October passed by in a bit of a blur and I’ve been determined not to let that happen in November. Now, only days away from American Thanksgiving, I’m planning to enter into December with my whole heart. I don’t want to welcome hurry into my soul.
Here are five books (including affiliate links) that might help you enter into this Advent season with simple intention and quietness of heart.
Behold the Lamb of God: An Advent Narrative by Russ Ramsey
Format: December 1 – 25; A few pages of reading each day, revealing another plot point in the story of Jesus’ birth
From the website description: “Drawing from the hallowed pages of Scripture and with an eye toward both wonder and ground-level detail, Behold the Lamb of God: An Advent Narrative brings to life the people, the places, and the earth-shaking significance of the greatest story ever told-the true tall tale of the coming of Christ.”
Why I love it: For several seasons now I’ve enjoyed Andrew Peterson’s Christmas Album and live show, Behold the Lamb of God. This book is that musical narrative in book form. Ramsey writes: “I wrote Behold the Lamb of God to hide scripture in the heart by way of the imagination.”
Preparing for Jesus: Meditations of the Coming of Christ, Advent, Christmas and the Kingdom by Walter Wangerin Jr.
Format: December 1 – January 6; Scripture Reading / Daily Reflection / Prayer
From the website description: “Through rich detail and vivid images, these moving meditations make Christ’s birth both intimate and immediate, allowing us to see Christmas from its original happening to its perennial recurrence in our hearts.”
Why I love it: I haven’t read this one yet but I ordered it to use for this year’s reading based on a recommendation. I like that, unlike some of the others, this one goes from December 1 all the way through to Epiphany.

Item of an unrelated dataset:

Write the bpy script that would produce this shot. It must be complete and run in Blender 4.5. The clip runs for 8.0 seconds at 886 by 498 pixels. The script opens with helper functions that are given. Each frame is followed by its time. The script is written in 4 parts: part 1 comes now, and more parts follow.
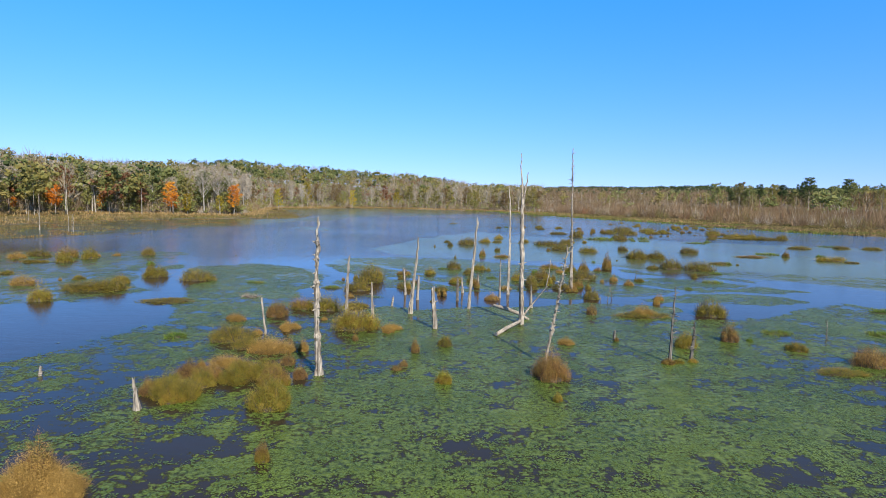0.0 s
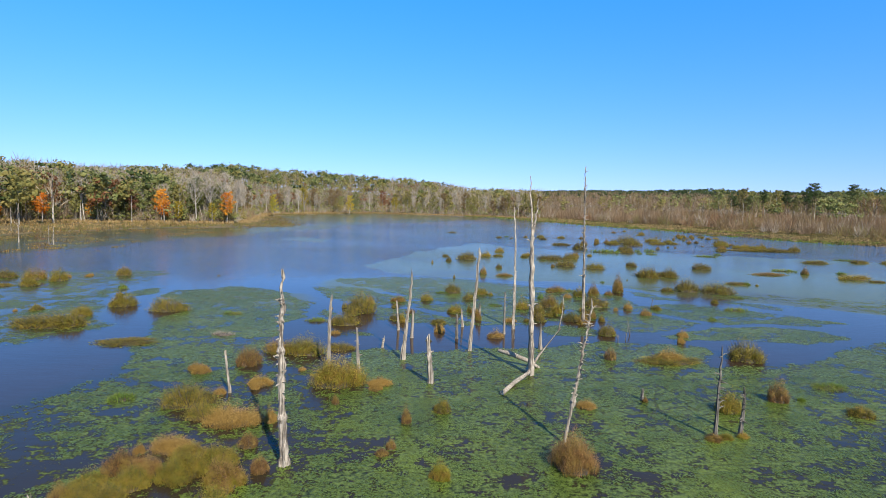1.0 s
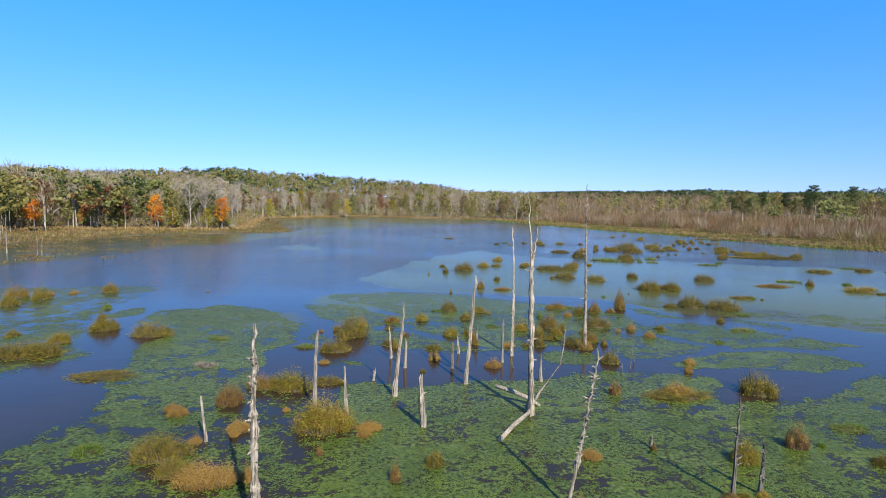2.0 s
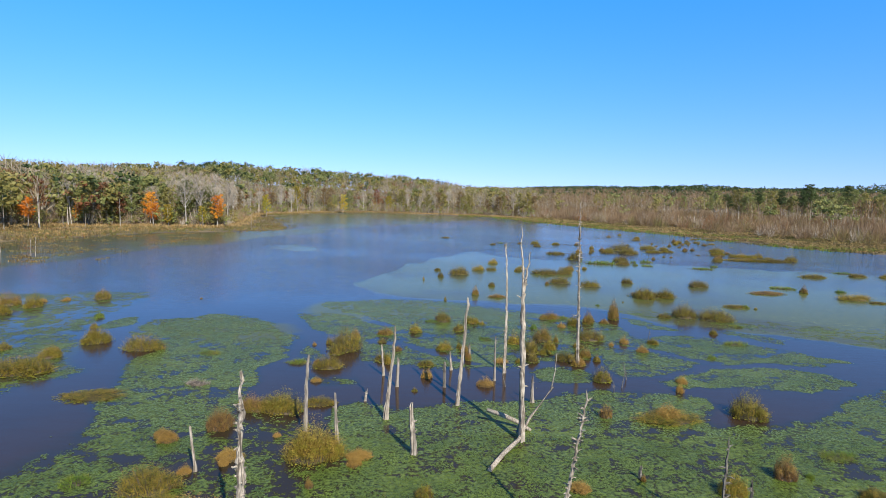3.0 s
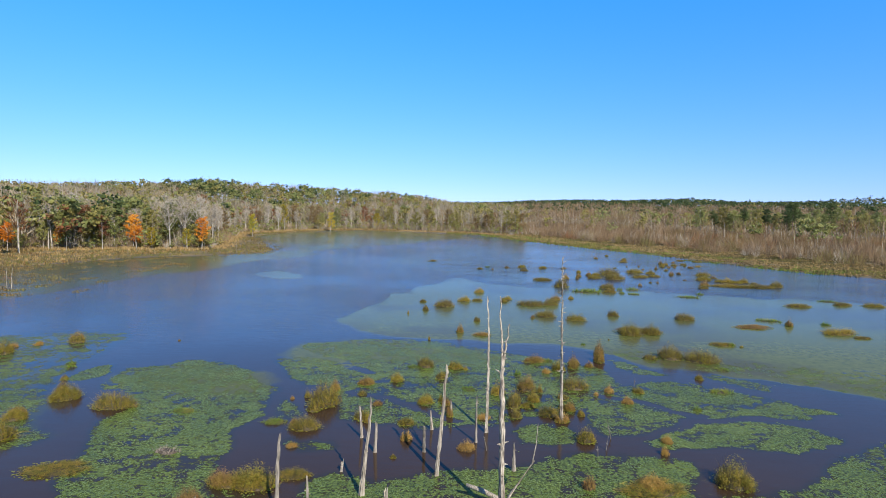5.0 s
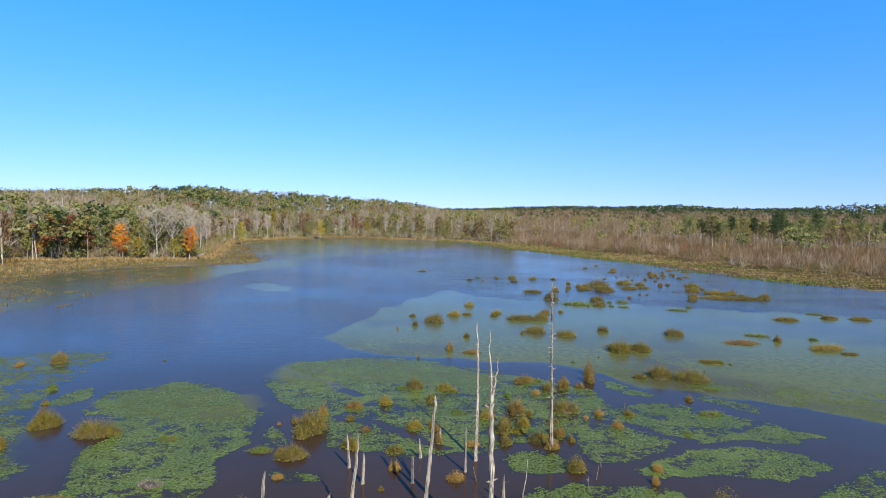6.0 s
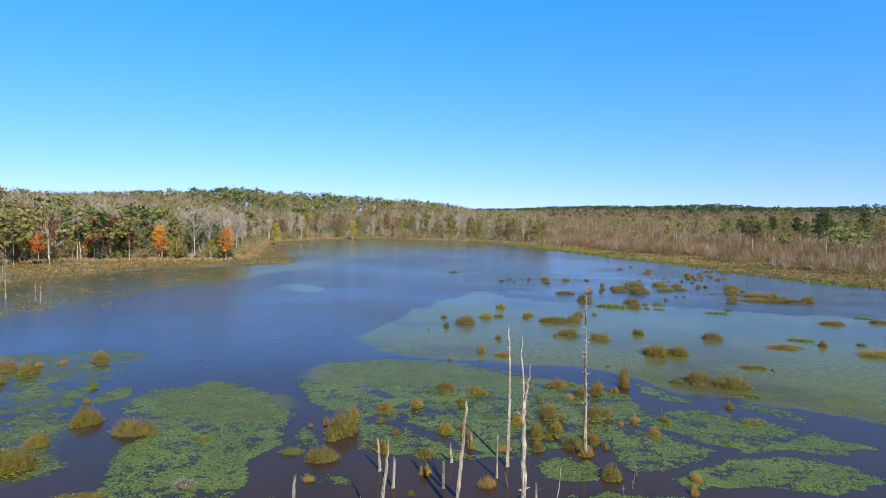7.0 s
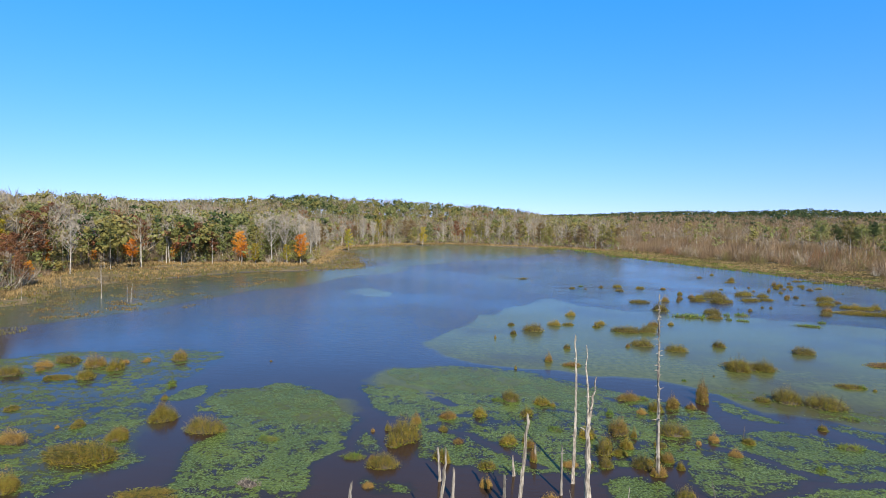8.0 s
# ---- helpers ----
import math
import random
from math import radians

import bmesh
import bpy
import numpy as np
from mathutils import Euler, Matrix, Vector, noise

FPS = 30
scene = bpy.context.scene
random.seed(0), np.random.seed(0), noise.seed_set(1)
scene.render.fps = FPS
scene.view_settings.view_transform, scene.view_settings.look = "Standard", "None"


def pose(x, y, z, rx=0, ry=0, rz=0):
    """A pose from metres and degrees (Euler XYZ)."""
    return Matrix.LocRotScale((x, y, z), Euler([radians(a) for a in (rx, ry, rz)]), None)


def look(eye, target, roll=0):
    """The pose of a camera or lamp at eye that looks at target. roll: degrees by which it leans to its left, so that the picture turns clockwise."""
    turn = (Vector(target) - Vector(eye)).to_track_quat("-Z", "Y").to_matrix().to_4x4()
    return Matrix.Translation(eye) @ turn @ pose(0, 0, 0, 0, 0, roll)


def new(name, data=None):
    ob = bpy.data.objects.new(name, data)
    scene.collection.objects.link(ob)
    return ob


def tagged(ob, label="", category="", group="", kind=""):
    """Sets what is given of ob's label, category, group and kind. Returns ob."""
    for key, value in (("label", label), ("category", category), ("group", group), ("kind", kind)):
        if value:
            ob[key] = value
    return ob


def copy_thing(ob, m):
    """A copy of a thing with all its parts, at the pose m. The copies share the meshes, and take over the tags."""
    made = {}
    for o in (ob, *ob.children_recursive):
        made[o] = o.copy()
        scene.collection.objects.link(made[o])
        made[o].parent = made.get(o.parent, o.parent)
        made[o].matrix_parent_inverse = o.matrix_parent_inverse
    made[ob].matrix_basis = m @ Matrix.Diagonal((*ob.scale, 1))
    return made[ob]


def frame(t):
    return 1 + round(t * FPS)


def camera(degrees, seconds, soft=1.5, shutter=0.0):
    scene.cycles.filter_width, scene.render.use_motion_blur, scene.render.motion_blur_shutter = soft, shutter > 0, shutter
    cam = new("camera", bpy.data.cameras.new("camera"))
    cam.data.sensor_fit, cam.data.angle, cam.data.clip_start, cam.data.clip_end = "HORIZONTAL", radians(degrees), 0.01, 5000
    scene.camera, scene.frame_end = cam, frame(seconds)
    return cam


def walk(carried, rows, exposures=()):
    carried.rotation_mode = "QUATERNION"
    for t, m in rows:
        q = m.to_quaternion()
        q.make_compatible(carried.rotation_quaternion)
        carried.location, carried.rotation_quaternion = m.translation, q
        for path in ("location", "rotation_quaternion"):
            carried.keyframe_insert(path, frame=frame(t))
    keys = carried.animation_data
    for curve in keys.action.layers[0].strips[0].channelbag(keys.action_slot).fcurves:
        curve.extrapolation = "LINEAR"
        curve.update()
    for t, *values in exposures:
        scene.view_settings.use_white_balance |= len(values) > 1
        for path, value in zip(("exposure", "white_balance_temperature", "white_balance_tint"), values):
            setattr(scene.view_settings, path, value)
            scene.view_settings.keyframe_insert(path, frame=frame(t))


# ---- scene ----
cam = camera(75.2, 8.0, soft=0.85)
PATH = [
    (0, (-0.659, -2.583, 7.887), (-0.674, -0.591, 7.709), 1.1),
    (0.5, (-0.694, 0.141, 8.569), (-0.707, 2.132, 8.388), 1.2),
    (1, (-0.648, 2.581, 9.403), (-0.659, 4.574, 9.235), 1.1),
    (1.5, (-0.551, 4.17, 10.19), (-0.56, 6.163, 10.022), 1.0),
    (1.7, (-0.52, 4.523, 10.384), (-0.526, 6.516, 10.222), 0.9),
    (2.8, (-0.197, 4.87, 12.257), (-0.197, 6.862, 12.07), 1.0),
    (3, (-0.192, 4.96, 12.468), (-0.186, 6.951, 12.28), 1.2),
    (3.5, (-0.036, 5.164, 13.233), (-0.019, 7.155, 13.044), 1.1),
    (4, (0.133, 5.449, 14.032), (0.154, 7.441, 13.851), 1.1),
    (4.5, (0.295, 5.767, 14.792), (0.326, 7.759, 14.625), 1.1),
    (4.7, (0.35, 5.887, 14.983), (0.385, 7.881, 14.828), 1.1),
    (5.8, (0.471, 6.47, 16.687), (0.54, 8.465, 16.557), 1.0),
    (6, (0.486, 6.554, 16.784), (0.562, 8.549, 16.66), 1.1),
    (6.5, (0.523, 6.728, 16.893), (0.611, 8.722, 16.766), 1.1),
    (7, (0.538, 7.006, 16.89), (0.504, 9.002, 16.765), 0.9),
    (7.2, (0.661, 7.132, 16.875), (0.525, 9.123, 16.752), 0.7),
    (7.5, (0.729, 7.432, 16.856), (0.503, 9.415, 16.736), 0.8),
    (8, (1.022, 7.944, 16.792), (0.744, 9.922, 16.685), 0.8),
]
walk(cam, [(t, look(eye, target, roll)) for t, eye, target, roll in PATH])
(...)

The Greatest Gift: Unwrapping the Full Love Story of Christmas by Ann Voskamp
Format: December 1 – 25; Scripture Reading / Short Narrative / Daily Reflection Questions
From the website description: “Beginning with Jesse, the father of David, The Greatest Gift retraces the epic pageantry of mankind, from Adam to the Messiah, with each day’s profound reading pointing to the coming promise of Christ, so that come Christmas morning you find that the season hasn’t blurred past you but your heart’s fully unwrapped the greatest gift you’ve always yearned for.”
Why I love it: I chose this book to read during December two years ago. Ann’s voice was a warm and kind companion during the early morning moments leading up the Christmas that year.

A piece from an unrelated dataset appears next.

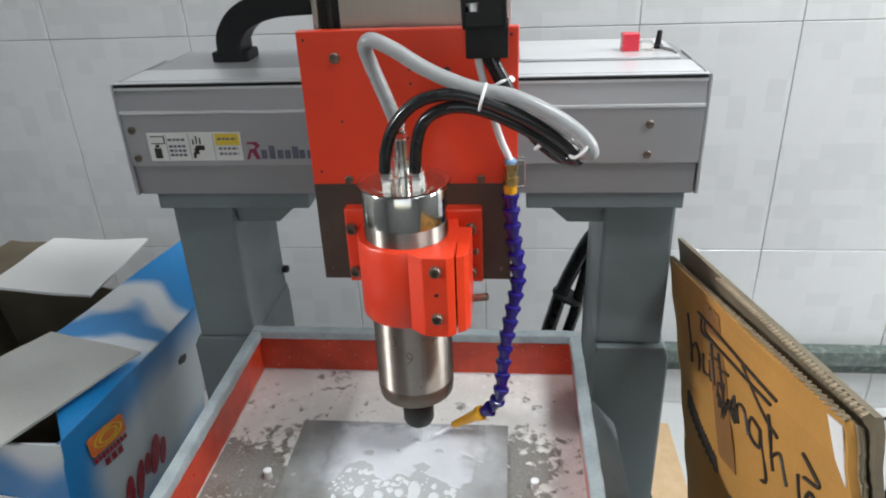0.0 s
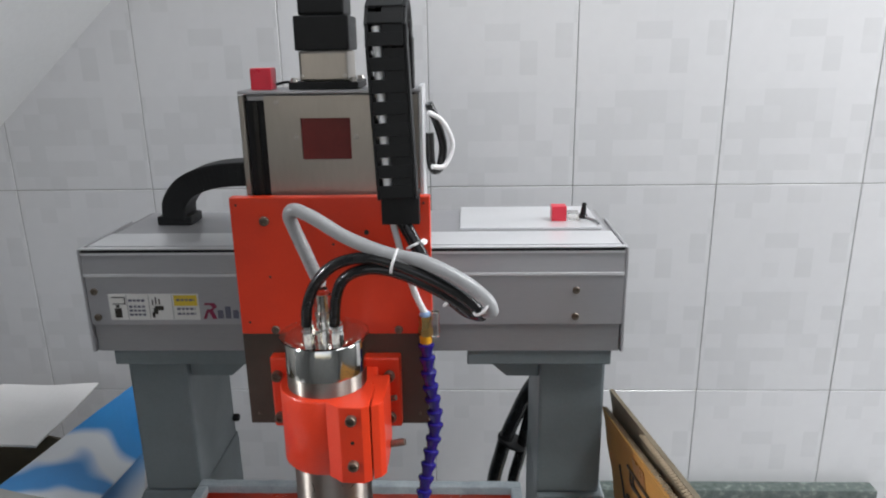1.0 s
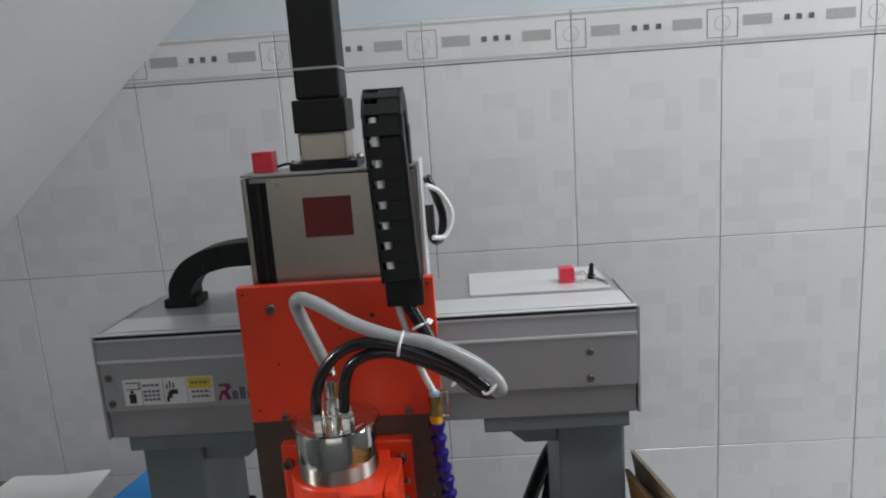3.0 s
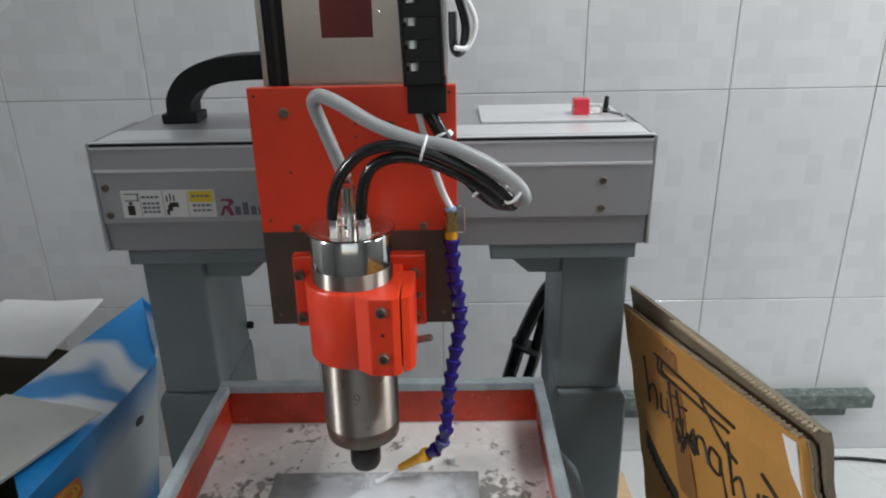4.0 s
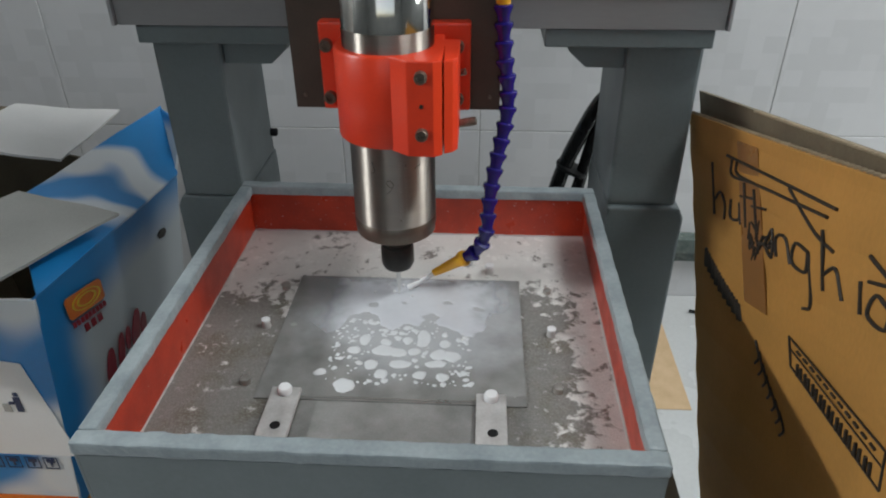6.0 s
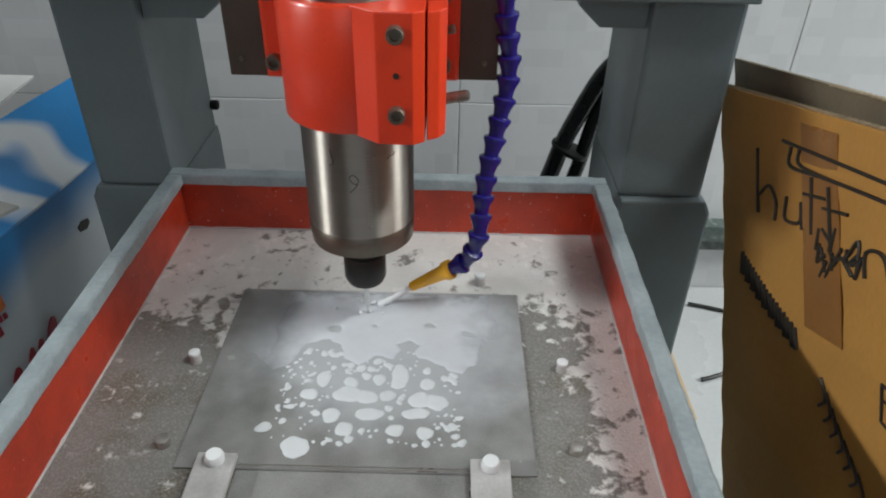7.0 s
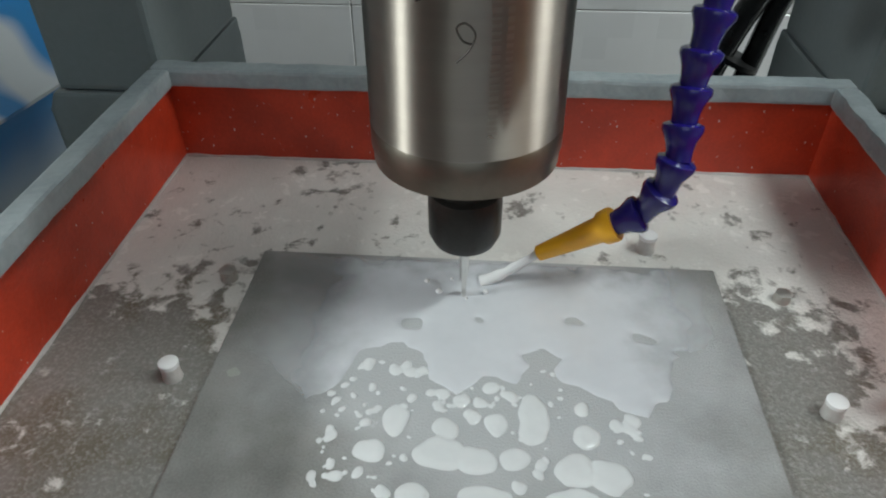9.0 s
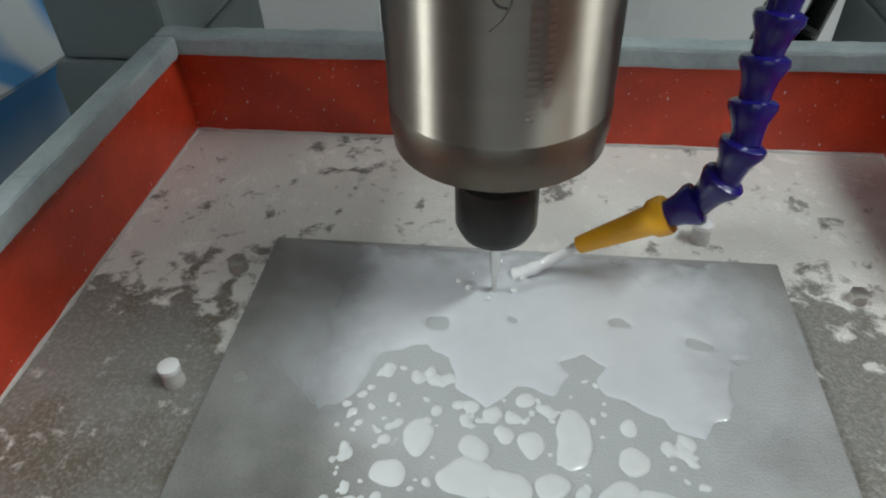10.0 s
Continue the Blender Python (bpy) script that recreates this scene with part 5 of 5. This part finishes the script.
orn = None
for x in cols:
    t = tile(x, x + TW, BORDER_LO, BORDER_HI, border, "border_tile", 0.0078)
    if orn is None:
        orn = []
        for n_, f_, mt in (("printed_band", ornament, M_PRINTGREY), ("printed_squares", ornament_dark, M_PRINTDARK), ("printed_ring", ornament_ring, M_PRINTGREY)):
            o = part(n_, f_(), mt, t, m=pose(0, -0.0079, 0))
            orn.append(o)
    else:
        for o in orn:
            c = new(o.name.split(".")[0], o.data)
            c.parent = t
            c.matrix_local = pose(0, -0.0079, 0)


# ---------------------------------------------------------------- motion
def motions():
    # seconds, travel along the beam, lift: the tool lifts, moves over, and goes on cutting in small loops
    head = [(0, .031, -.006), (0.2, .031, -.005), (0.5, .032, .006), (0.65, .029, .010), (1.0, .007, .009), (1.2, .003, .006), (1.5, .003, .001), (2.0, .002, .001), (2.2, .001, .0),
            (3.3, .0, .0), (3.5, .0, 0), (4.0, .003, 0), (4.5, .0, 0), (5.0, -.003, 0), (5.5, .003, 0), (6.0, .002, 0), (6.2, .001, 0), (7.3, .002, 0), (7.5, .002, 0), (8.0, .001, 0),
            (8.5, .001, 0), (9.0, .001, 0), (9.5, .0, 0), (10.0, .0005, 0)]
    for ob in MOVING_X:
        base = Matrix.Translation(ob.location)
        walk(ob, [(t, Matrix.Translation((dx, 0, 0)) @ base) for t, dx, dz in head])
    for ob in MOVING_XZ:
        base = Matrix.Translation(ob.location)
        walk(ob, [(t, Matrix.Translation((dx, 0, dz)) @ base) for t, dx, dz in head])
    for k, (ob, rad, a) in enumerate(FLECKS):
        rows = []
        for i in range(51):
            t = i * 0.2
            w = 0.5 + 0.5 * math.sin(i * 2.4 + k * 1.7)
            rr = rad * (0.55 + 0.6 * w)
            dx = max((h for h in head if h[0] <= t + 1e-6), key=lambda h: h[0])[1]
            rows.append((t, pose(AX - 0.012 + dx + rr * math.cos(a + 0.3 * math.sin(i + k)), AY + 0.013 + rr * 0.7 * math.sin(a + 0.3 * math.sin(i + k)), WTOP + 0.0012 + 0.003 * abs(math.sin(i * 1.9 + k)), 0, 0, 40 * math.sin(i + k))))
        walk(ob, rows)


motions()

Come, Lord Jesus: The Weight of Waiting by Kris Camealy
Format: December 1 – 25; Scripture Reading / Daily Reflection / One Reflection Question / Prayer
From the website description: “Come, Lord Jesus is a quiet invitation to sit with the weight of waiting, and recount the faithfulness of God, to trace the hope of Christmas, and prepare the way for Jesus’ coming into the world, into our own hearts, into our everyday, ordinary time.”
Why I love it: As an author, I receive a lot of books for free in the mail. But when I heard about this one, I bought it with my own cash money. It was the description that got me – an invitation to invite Jesus fully into the tension of waiting. The theme of waiting has been on my heart for a while now and I look forward to letting Kris lead me through it.
Watch for the Light: Readings for Advent and Christmas by Annie Dillard, Dietrich Bonhoeffer, Thomas Merton, C.S. Lewis + more
Format: November 24 – January 7; One extended essay per day
From the website description: “These fifty devotions invite the reader to contemplate the great themes of Christmas and the significance that the coming of Jesus has for each of us – not only during Advent, but every day. Whether dipped into at leisure or used on a daily basis, Watch for the Light gives the phrase ‘holiday preparations’ new depth and meaning.”
Why I love it: Okay, so I’ve not read this one. But I’ve read the comparable book to this one for Lent, Bread and Wine. That book remains one of my favorites for reading during the Lenten season because of both the variety of contributing authors as well as the depth and perspective they offer.
I just realized all these books are blue. It seems fitting. Blue, in my mind, is the color of waiting, of the liminal space between the now and not-yet. I hope you’ll find a new friend among these recommendations. More, I hope this Advent season is one of hopeful anticipation of the coming of Christ in and around you.